On the other hand, Netanyahu tried to blame and attribute the Iranian-Israeli rapprochement to the previous Israeli government and the common weakness of the Biden administration. 'There was a feeling of American and Israeli weakness, so Saudi Arabia turned to other channels,' said a senior Israeli official, briefing reporters traveling with Netanyahu in Italy.
This narrative is propagated by Netanyahu supporters, who blame the previous government led by Naftali Bennett, claiming that the talks between Riyadh and Tehran began during the administration of Yair Lapid and Naftali Bennett. However, the negotiations between began Riyadh and Tehran began in April of that year when Netanyahu was still prime minister, The Times of Israel stated.

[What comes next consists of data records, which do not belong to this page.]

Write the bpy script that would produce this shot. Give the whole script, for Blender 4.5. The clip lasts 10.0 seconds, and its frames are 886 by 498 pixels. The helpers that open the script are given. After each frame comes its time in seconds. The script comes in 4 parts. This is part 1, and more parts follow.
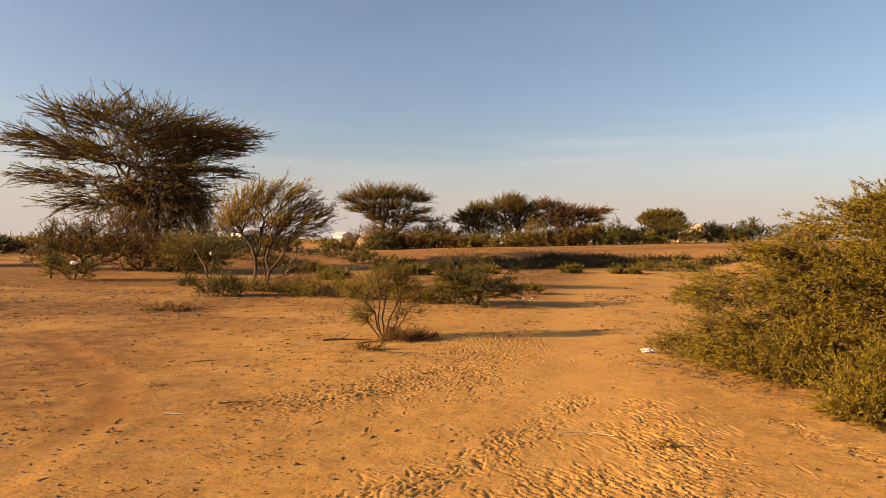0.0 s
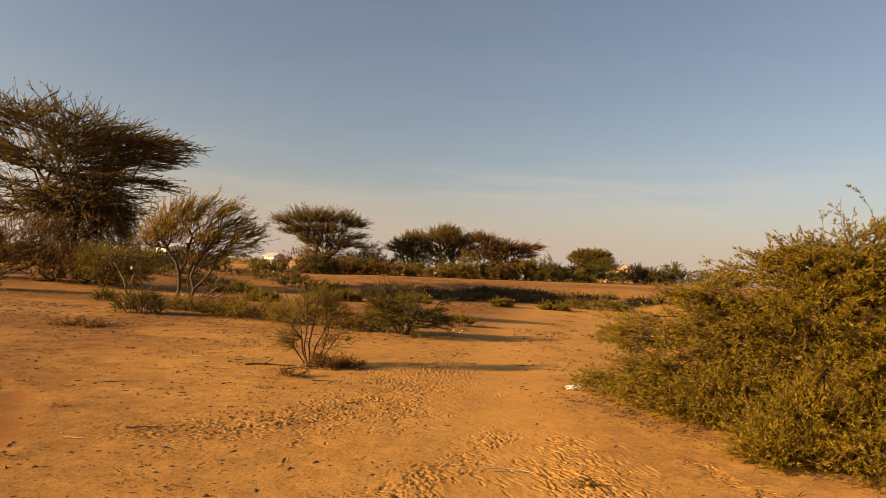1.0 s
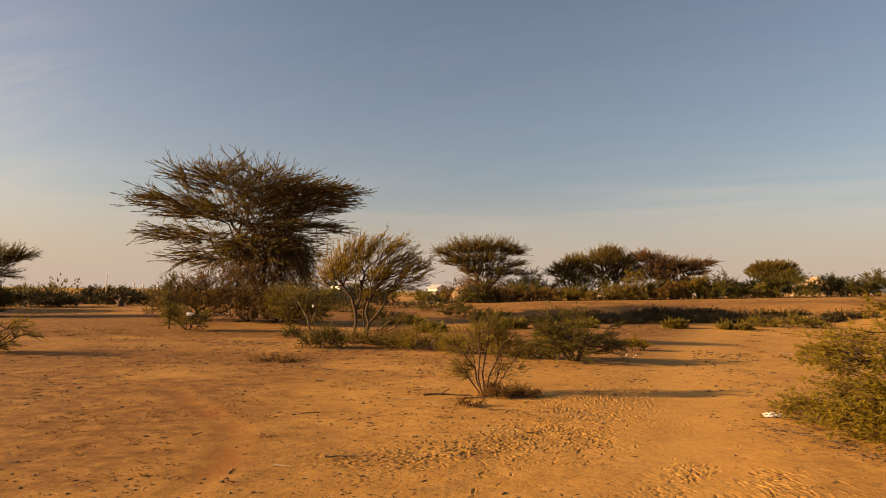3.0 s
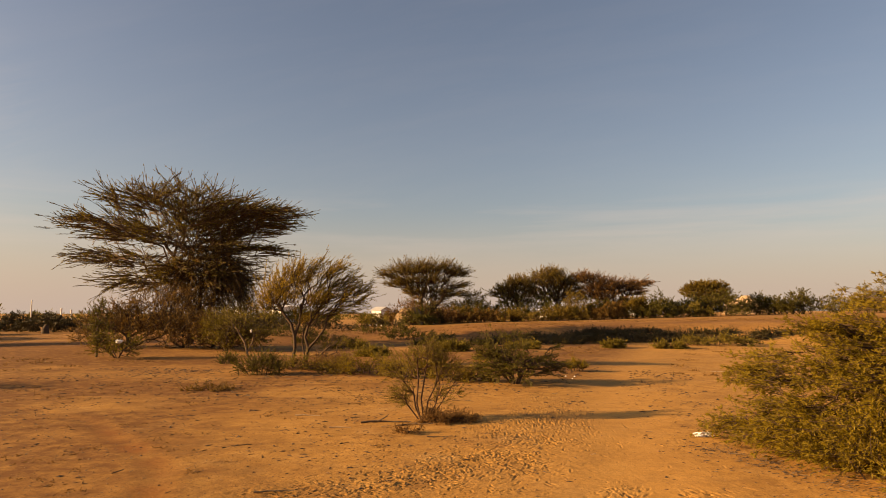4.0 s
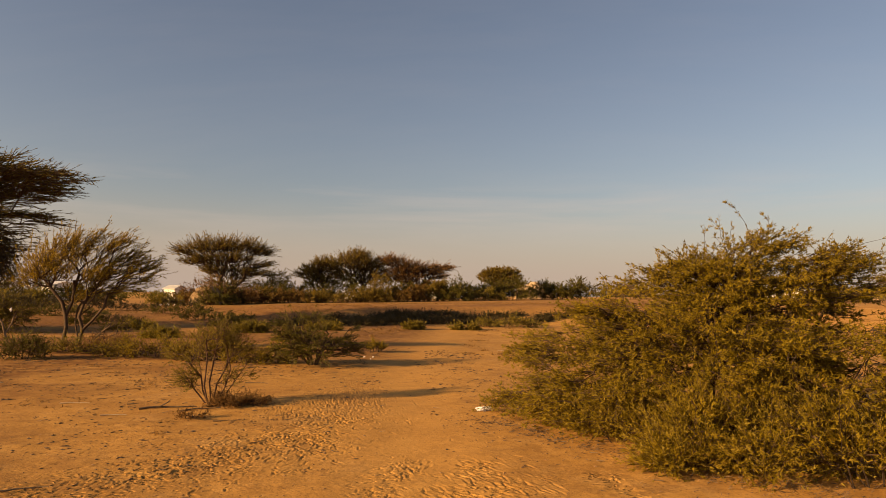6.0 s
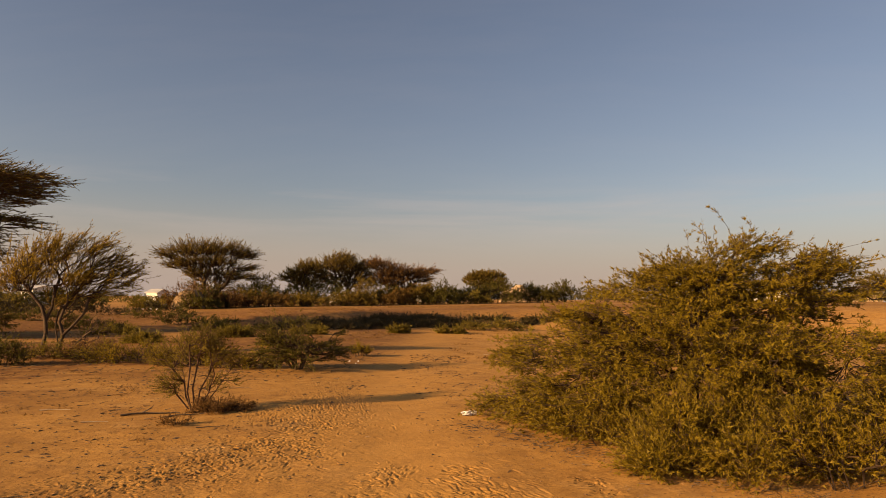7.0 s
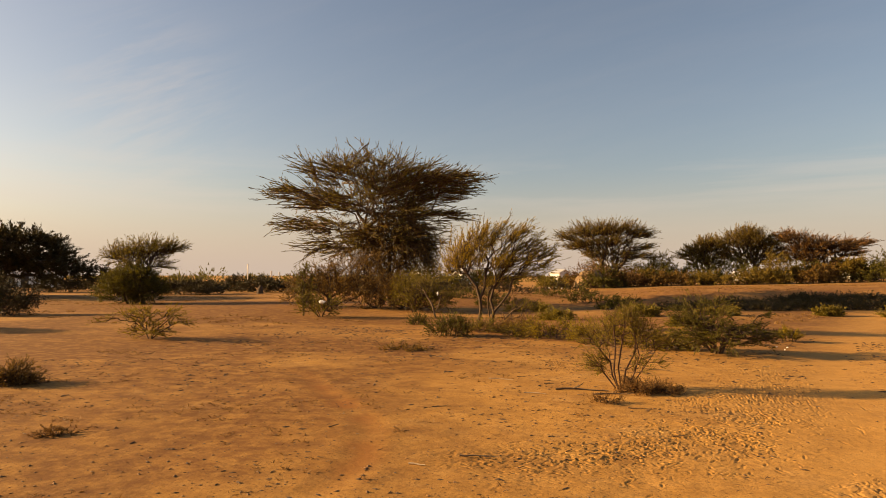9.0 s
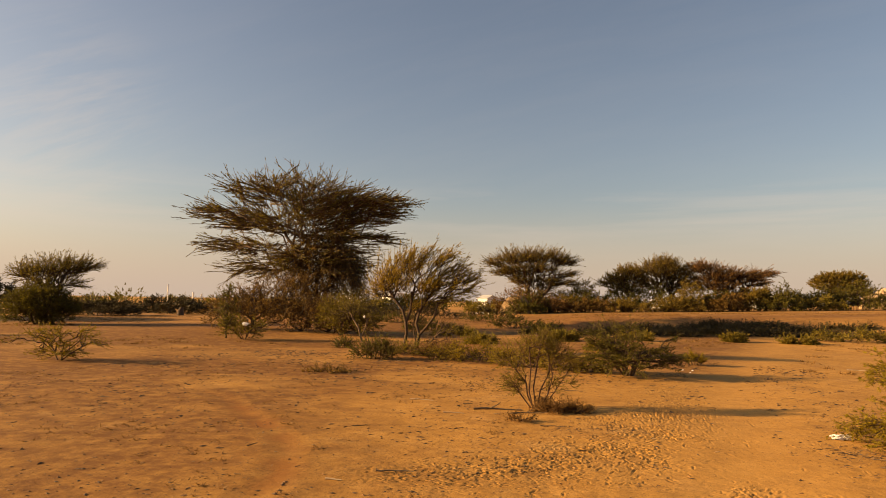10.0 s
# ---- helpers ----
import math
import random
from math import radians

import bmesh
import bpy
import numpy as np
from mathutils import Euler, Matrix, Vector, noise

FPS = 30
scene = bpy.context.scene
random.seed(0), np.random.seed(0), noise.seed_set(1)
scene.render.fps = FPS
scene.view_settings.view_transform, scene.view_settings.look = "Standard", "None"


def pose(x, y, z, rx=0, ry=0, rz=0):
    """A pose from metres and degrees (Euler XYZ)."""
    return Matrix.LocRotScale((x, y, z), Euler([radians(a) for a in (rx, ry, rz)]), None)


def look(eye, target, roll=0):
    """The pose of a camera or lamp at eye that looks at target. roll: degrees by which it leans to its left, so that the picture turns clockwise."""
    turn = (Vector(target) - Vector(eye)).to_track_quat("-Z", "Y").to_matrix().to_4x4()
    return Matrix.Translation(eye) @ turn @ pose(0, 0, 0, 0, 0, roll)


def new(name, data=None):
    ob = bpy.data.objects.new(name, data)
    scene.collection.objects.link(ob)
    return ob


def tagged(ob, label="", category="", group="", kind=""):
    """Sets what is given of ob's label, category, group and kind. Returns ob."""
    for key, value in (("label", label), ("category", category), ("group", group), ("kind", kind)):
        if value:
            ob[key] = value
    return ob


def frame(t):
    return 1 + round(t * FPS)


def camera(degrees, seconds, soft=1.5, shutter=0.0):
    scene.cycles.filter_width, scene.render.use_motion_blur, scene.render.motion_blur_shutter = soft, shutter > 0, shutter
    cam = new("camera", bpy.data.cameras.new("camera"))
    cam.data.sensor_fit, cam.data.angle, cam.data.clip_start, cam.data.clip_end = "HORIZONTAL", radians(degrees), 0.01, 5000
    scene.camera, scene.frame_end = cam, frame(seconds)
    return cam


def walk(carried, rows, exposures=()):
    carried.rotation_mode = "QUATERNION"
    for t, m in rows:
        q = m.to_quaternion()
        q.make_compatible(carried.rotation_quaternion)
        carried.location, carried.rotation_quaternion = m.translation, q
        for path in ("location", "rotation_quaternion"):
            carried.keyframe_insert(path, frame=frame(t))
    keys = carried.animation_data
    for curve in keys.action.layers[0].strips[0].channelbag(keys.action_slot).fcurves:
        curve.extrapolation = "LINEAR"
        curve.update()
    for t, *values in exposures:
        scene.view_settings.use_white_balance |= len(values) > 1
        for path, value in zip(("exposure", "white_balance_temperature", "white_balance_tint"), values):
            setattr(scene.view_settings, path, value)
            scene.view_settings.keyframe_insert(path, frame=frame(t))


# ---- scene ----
cam = camera(69.0, 10.0, soft=0.8, shutter=0.06)

PATH = [
    (0, (-0.014, -0.116, 1.567), (-0.012, 1.884, 1.538), 0.5),
    (0.5, (-0.006, -0.168, 1.569), (0.053, 1.831, 1.582), 2.5),
    (0.8, (-0.004, -0.118, 1.573), (0.165, 1.874, 1.645), 3.9),
    (1, (-0.003, -0.084, 1.575), (0.199, 1.905, 1.643), 3.7),
    (1.5, (0.03, -0.174, 1.598), (0.305, 1.803, 1.735), 2.4),
    (2, (-0.039, -0.035, 1.597), (0.005, 1.961, 1.709), 2.3),
    (2.5, (-0.095, -0.116, 1.588), (-0.252, 1.876, 1.674), 0.5),
    (2.7, (-0.143, -0.107, 1.575), (-0.473, 1.863, 1.687), 0.7),
    (3.8, (-0.041, -0.02, 1.634), (-0.132, 1.971, 1.804), 0.1),
    (4, (-0.027, -0.036, 1.635), (-0.143, 1.951, 1.834), 0.0),
    (4.5, (0.108, -0.064, 1.619), (0.363, 1.914, 1.777), 0.0),
    (5, (0.095, -0.079, 1.613), (0.544, 1.864, 1.764), 0.1),
    (5.5, (0.096, -0.064, 1.62), (0.52, 1.885, 1.762), 0.0),
    (5.7, (0.096, -0.063, 1.623), (0.535, 1.883, 1.764), 0.4),
    (6.8, (0.093, -0.060, 1.642), (0.605, 1.866, 1.809), 1.0),
    (7, (0.093, -0.059, 1.645), (0.606, 1.868, 1.803), 0.8),
    (7.5, (0.126, 0.067, 1.695), (0.74, 1.956, 1.927), 0.8),
    (8, (0.038, 0.097, 1.691), (0.46, 2.041, 1.892), 0.5),
    (8.3, (-0.085, 0.109, 1.677), (0.095, 2.094, 1.848), 0.9),
    (8.5, (-0.167, 0.117, 1.668), (-0.335, 2.103, 1.837), 0.6),
    (8.7, (-0.222, 0.146, 1.667), (-0.754, 2.069, 1.807), -1.4),
    (9, (-0.304, 0.189, 1.666), (-0.952, 2.079, 1.749), 0.1),
    (9.3, (-0.287, 0.157, 1.646), (-1.004, 2.023, 1.696), 0.4),
    (9.5, (-0.275, 0.135, 1.632), (-0.979, 2.007, 1.657), 0.3),
    (10, (-0.125, -0.075, 1.632), (-0.565, 1.87, 1.793), 0.9),
]
EXPOSURES = [(0, 1.27, 6550, 18), (0.5, 1.14, 7200, 20), (1, 1.03, 7550, 20), (2, 0.90, 7600, 20), (2.5, 0.99, 7500, 20), (4, 0.98, 7700, 22), (4.5, 0.90, 7850, 22), (5.5, 0.86, 7800, 22), (7, 0.72, 7400, 24),
             (7.5, 0.69, 7350, 24), (8.5, 0.93, 7500, 20), (9, 1.13, 7550, 18), (9.5, 1.27, 7450, 17), (10, 1.06, 7800, 19)]
walk(cam, [(t, look(eye, aim, lean)) for t, eye, aim, lean in PATH], EXPOSURES)

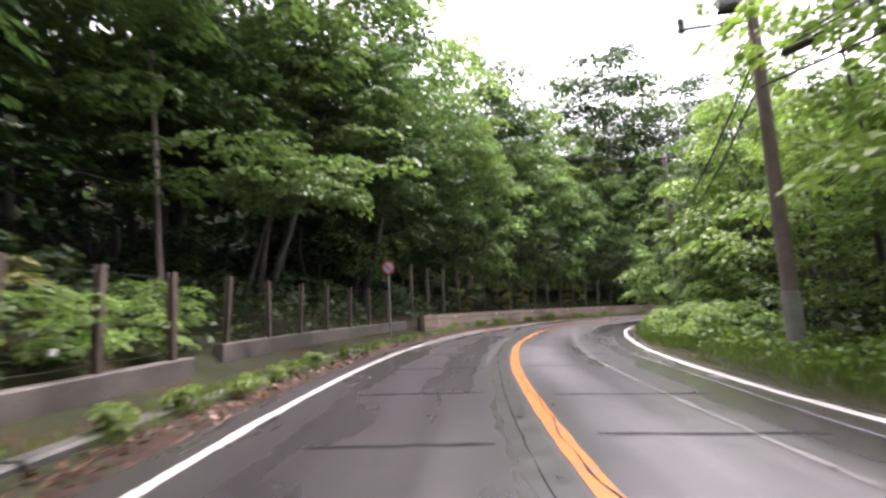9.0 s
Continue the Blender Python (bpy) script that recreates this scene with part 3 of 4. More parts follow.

The senior Israeli official traveling with Netanyahu to Rome also stated that the process of normalizing and opening relations with Saudi Arabia would not be affected by the agreement, emphasizing Israel's efforts to establish diplomatic ties with Riyadh.
"Indeed, on Thursday, March 9th, both the American newspapers, "New York Times" and "Wall Street Journal," published Saudi's conditions for normalizing its relations with Israel as part of ongoing discussions between Saudi Arabia and the United States regarding the compensation requested by Riyadh in exchange for normalizing its relations with Israel, within the framework of expanding the scope of what is known as the "Abraham Accords" of 2020, one day before the agreement was expected to be signed in China."
“The Saudi crown prince is seeking a civilian nuclear program and security assurances from President Biden, a steep price for an agreement long sought by Israel.” according to The New York Times.
However, The Wall Street Journal predicted that Saudi demands could be an obstacle to completing the agreement, as Saudi Arabia had a U.S. security guarantee in addition to developing its civilian nuclear program.
In this regard, it is important to note that normalizing relations with Saudi Arabia was one of the most essential things Netanyahu was working for and promising to Israelis.